Ethical consumerism is a kind of scam
My view on ethical consumerism is that it is essentially a kind of scam. I don’t know how much of it is really a deliberate conspiracy—maybe none of it—but the idea is basically this: to the extent that you can get individual consumers, who don’t actually have any power over what gets produced or how it’s produced, to accept the moral responsibility for those things, you can remove that burden from industry and politics.
We’re not hunter-gatherers anymore, so we don’t have the option of having complete control over our own supply chain and doing everything as ethically as possible. But we still need to get things from the natural world, like meat, other food, and energy. How we organise that in modern society is by mass-producing things and selling them in shops.
You and me are not responsible for how that happens, and we should not feel guilty about it. Our contract with society is that we go into the shop and buy what we want.
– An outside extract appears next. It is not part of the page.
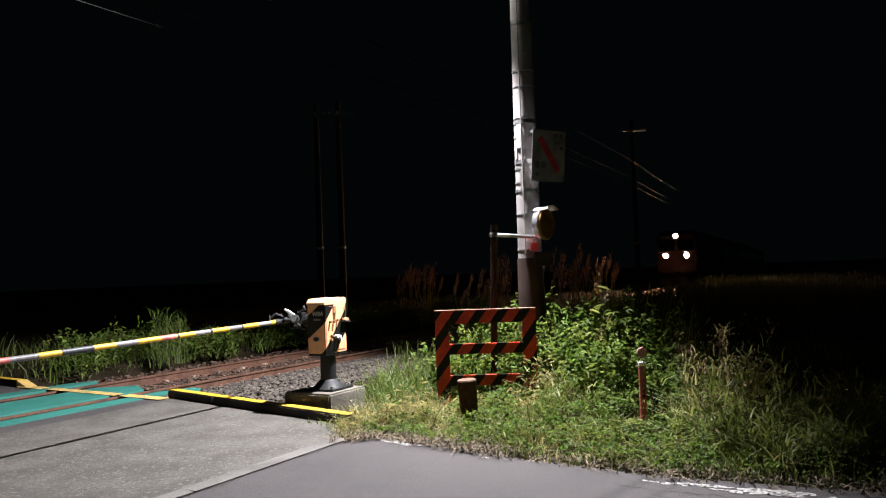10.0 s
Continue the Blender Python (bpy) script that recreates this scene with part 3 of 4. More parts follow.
def round_lamp():
    """Round warning lamp, unlit, with a short visor."""
    t = thing("warning_lamp", 0.73, 9.22, 2.1, 0, "unlit round warning lamp with a steel visor", "warning lamp")
    n = Vector((0.8, -0.6, 0))
    q = n.to_track_quat("Z", "Y").to_matrix().to_4x4()
    part("housing", tube(0.17, 0.2, 0.1, q, 32, bevel=0.008), M_STEEL, t, "grey steel housing", True)
    part("lens", tube(0.185, 0.17, 0.02, q @ Matrix.Translation((0, 0, 0.1)), 32), M_AMBER, t, "dark amber lens", True)
    bm = bmesh.new()
    ring = []
    for k in range(13):
        a = radians(50 + 80 * k / 12)
        for r_, dz in ((0.205, 0.0), (0.215, 0.2)):
            ring.append(bm.verts.new(q @ Vector((r_ * math.cos(a), r_ * math.sin(a), dz))))
    for k in range(12):
        bm.faces.new((ring[2 * k], ring[2 * k + 1], ring[2 * k + 3], ring[2 * k + 2]))
    bmesh.ops.solidify(bm, geom=bm.faces[:], thickness=0.01)
    part("visor", bm, M_STEEL, t, "bright steel visor", True)
    part("mount", box(0.1, 0.14, 0.1, -0.06, 0.06, -0.32, 0.01), M_RED, t, "small red mount")
    part("stem", rod((-0.05, 0.06, -0.24), (-0.02, 0.03, -0.02), 0.02), M_STEEL, t)
    part("relay_box", box(0.22, 0.16, 0.17, 0.04, 0.06, -0.5, 0.012), M_BLACK, t, "black relay box")
    return t


def pipe_post():
    """Rusty pipe stake that leans beside the pole, tied to it by a bar."""
    t = thing("pipe_post", 0.1, 9.0, 0, 0, "rusty steel pipe post tied to the pole", "post")
    part("pipe", rod((0, 0, -0.1), (0.085, 0, 2.1), 0.042, 16), M_RUSTPIPE, t, "", True)
    part("tie_bar", rod((0.03, -0.03, 1.985), (0.62, 0.3, 1.95), 0.022, 10), M_STEEL, t, "bright steel tie bar", True)
    part("tie_wrap", tube(0.05, 0.05, 0.05, Matrix.Translation((0.082, 0, 1.96)), 16), M_STEEL, t, "", True)
    return t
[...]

Of course there will be examples where we have a strong gut response to a particular product, and that response might make us not want to buy that product. But it’s not necessary or desirable for us to bring higher-level philosophical thought to bear on these decisions. All that would achieve, in reality, would be to make our lives more difficult than they already are.
We should of course have some interest in ethical issues related to the supply chain, but it is not our job to solve problems like deforestation and factory farming every time we go to the shop with limited money, time, and choices. These problems should be solved at the political level and at the point of production.